Wear the Right Clothes
Next to hydration, the clothes you wear will make the biggest impact on how comfortable you can be while running in the heat. Lighter colors are better at reflecting heat. As far as materials, moisture-wicking clothing is a must to help you from feeling drenched in sweat. Look for lightweight running apparel featuring vents or mesh panels to help with breathability. You can also wear a light hat or visor and sunglasses to block out the sun.
Use Breathing Techniques
Proper breathing technique helps you conserve energy, which makes it easily to handle those extreme temperatures. Practice deep belly breathing, which helps increase the flow of oxygen-rich blood in your body. While on your runs, inhale and exhale through both your nose and mouth instead of just one or the other. Develop a steady rhythm with your gait, like inhale for two steps, then exhale for one step.
Stay Off the Cement
Sidewalks or streets get burning hot in these conditions. Instead of asphalt or cement, both of which retain heat, look for grassy areas instead. They’ll be significantly cooler, especially if they are shaded from the heat.
Run Early or Late
Temperatures can be cooler by 10 or more degrees in the mornings and evenings. Generally, earlier is better since there’s been more time for things to cool down overnight. However, evening runs are better than those at midday in terms of temperature. Just make sure to use a running light and reflective clothing if you go out in dim or dark conditions.
Plan Shorter Runs
As temperatures heat up, your performance will likely go down. Don’t expect to hit your peak pace or speed through your run in these types of conditions. Keep in mind that many people think temps around 50 degrees are ideal for running, so when you’re in the 70s, 80s or even 90s, your results are going to be a little less impressive. Slow down your pace a bit in the heat and plan for your runs to be a bit shorter. You don’t want to overexert yourself or potentially experience dehydration. In the hottest temperatures, you may only be able to run for 10 minutes, and that’s okay.

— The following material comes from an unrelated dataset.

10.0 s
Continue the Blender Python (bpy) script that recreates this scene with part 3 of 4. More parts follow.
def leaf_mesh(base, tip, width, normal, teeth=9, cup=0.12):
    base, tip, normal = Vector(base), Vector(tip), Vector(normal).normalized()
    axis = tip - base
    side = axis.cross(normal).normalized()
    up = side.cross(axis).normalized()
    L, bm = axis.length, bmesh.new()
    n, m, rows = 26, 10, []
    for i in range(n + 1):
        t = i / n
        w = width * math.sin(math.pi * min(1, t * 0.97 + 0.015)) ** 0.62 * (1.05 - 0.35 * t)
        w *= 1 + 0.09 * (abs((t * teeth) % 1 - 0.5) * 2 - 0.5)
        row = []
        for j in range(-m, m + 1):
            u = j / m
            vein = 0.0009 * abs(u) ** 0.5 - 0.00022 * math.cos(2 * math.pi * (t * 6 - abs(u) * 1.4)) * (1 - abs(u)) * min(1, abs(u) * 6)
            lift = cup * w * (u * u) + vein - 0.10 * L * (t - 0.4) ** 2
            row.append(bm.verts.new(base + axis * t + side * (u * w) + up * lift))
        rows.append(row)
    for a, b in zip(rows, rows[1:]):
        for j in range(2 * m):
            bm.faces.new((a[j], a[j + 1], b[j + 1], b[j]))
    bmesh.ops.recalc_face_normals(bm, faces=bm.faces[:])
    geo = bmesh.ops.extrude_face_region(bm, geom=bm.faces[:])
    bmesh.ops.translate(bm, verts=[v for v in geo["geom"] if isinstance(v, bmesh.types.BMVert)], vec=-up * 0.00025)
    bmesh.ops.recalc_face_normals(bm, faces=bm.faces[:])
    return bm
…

Chafing worsens the more you sweat, which can be brutal in the heat. To prevent this from happening, apply talcum powder or petroleum jelly to your skin on areas prone to chafing. Wearing fitted, moisture-wicking clothing with flat seams and minimal stitching will also reduce chafing.
Hot weather usually means more intense sunlight, so you should be sure to wear sunscreen if you run during peak daylight hours. Choose one that’s waterproof so it will stay on even when you sweat. Ideally, you should wear a sunscreen with an SPF of 30 or higher.
Know When to Stay In
How hot is too hot to run? While your body can withstand some high temperatures, there’s a point where running in the heat can quickly become dangerous.
However, there isn’t a specific number on the temperature gauge when you know you should stay inside. Some people are well-adapted to the heat, which means they can continue running in high temperatures into the 90s. Others may tap out in the 80s.
If you decide to try going for a run in extreme heat, make sure you’re fully hydrated, start slowly and plan to do a short run. If you feel lightheaded, dizzy or nauseous at any point, stop running and walk home. If possible, go early in the morning when temperatures are cooler and stick close to your house so you don’t have far to walk back if you get overheated.
Don’t let the hot weather stop you from enjoying a run. With these tips, you’ll be able to stay much more comfortable and enjoy a safely exercising in the heat.